** start **

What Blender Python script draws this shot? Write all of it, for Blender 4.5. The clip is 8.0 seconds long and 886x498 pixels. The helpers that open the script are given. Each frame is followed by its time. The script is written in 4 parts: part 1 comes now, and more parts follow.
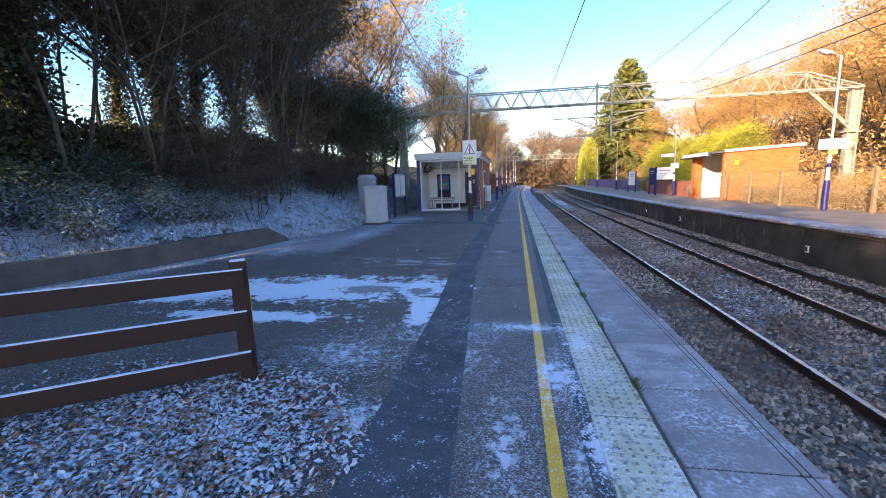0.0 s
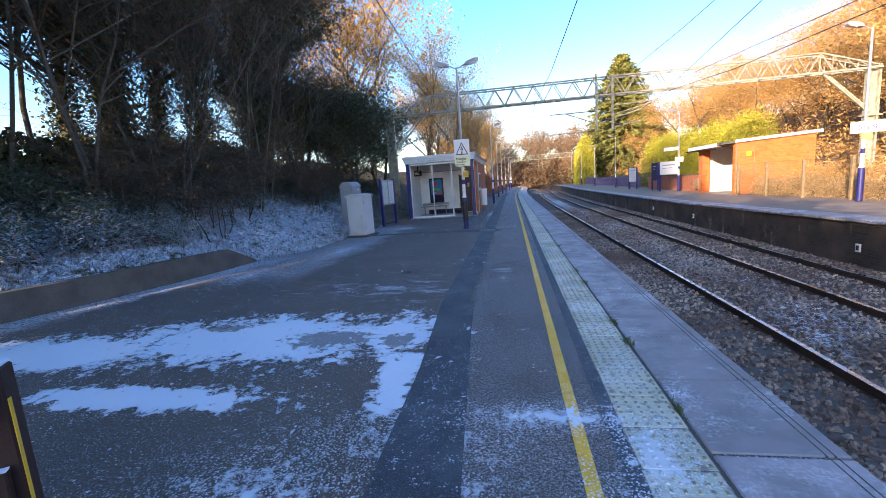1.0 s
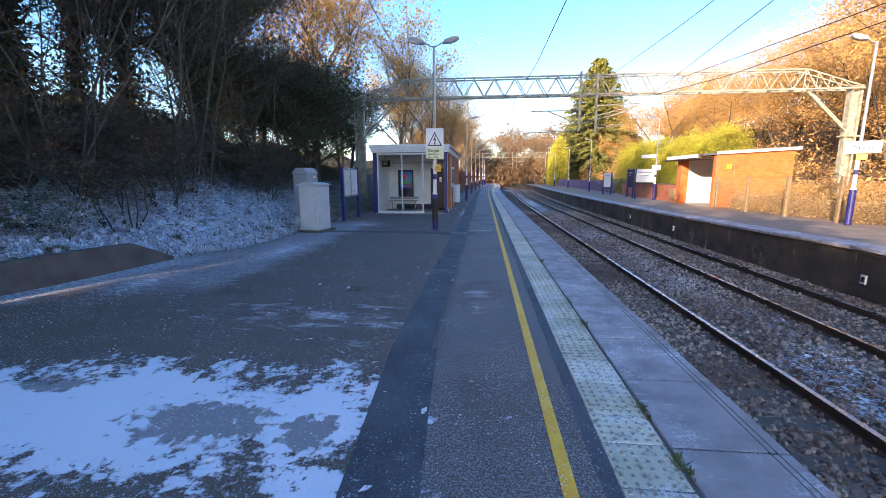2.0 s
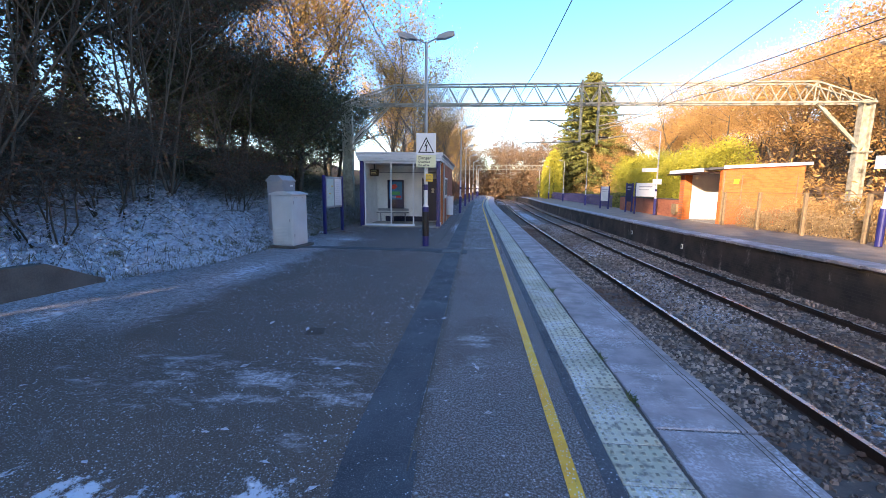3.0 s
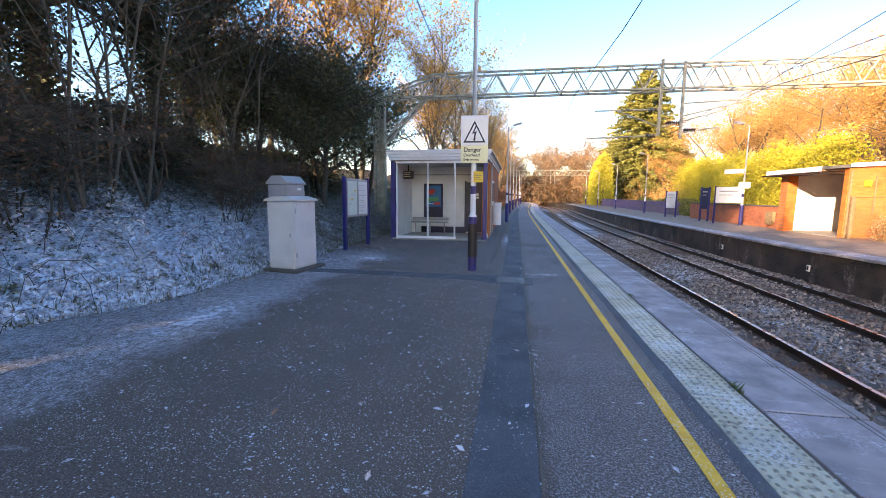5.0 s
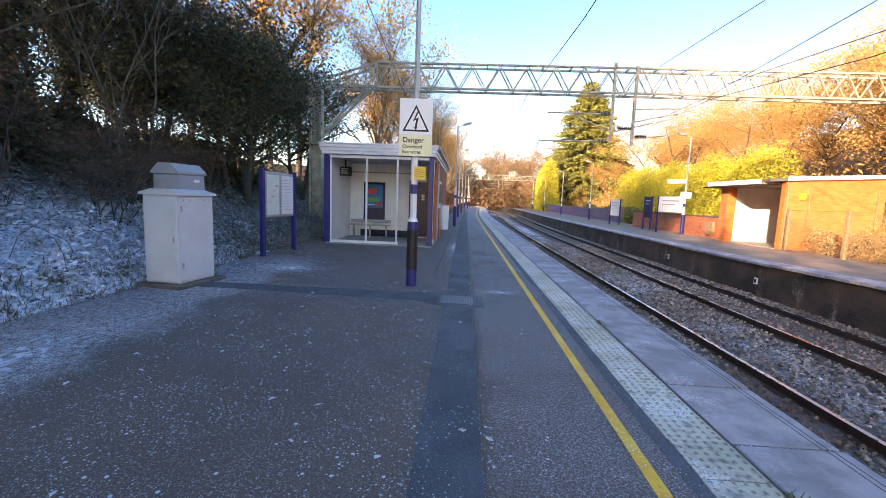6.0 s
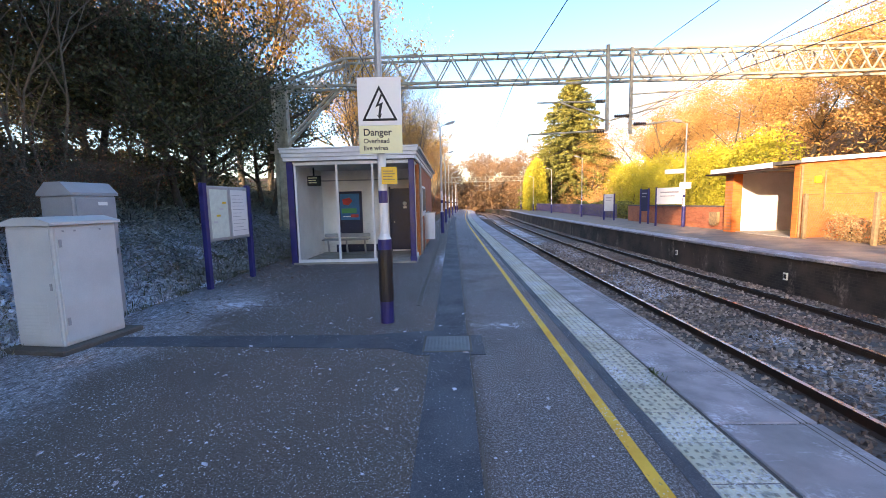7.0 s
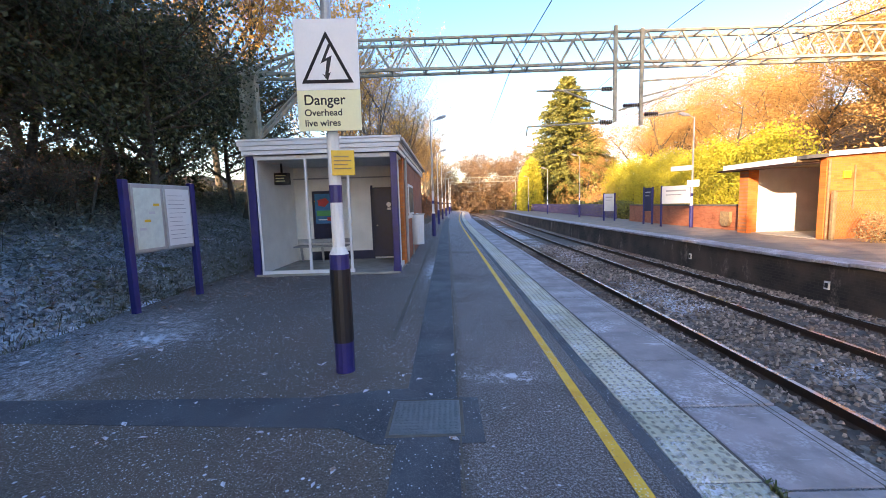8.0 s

** end **

Written problem:
Quote the data above in full, leaving out the pictures it holds.

Reply:
What Blender Python script draws this shot? Write all of it, for Blender 4.5. The clip is 8.0 seconds long and 886x498 pixels. The helpers that open the script are given. Each frame is followed by its time. The script is written in 4 parts: part 1 comes now, and more parts follow.
0.0 s
1.0 s
2.0 s
3.0 s
5.0 s
6.0 s
7.0 s
8.0 s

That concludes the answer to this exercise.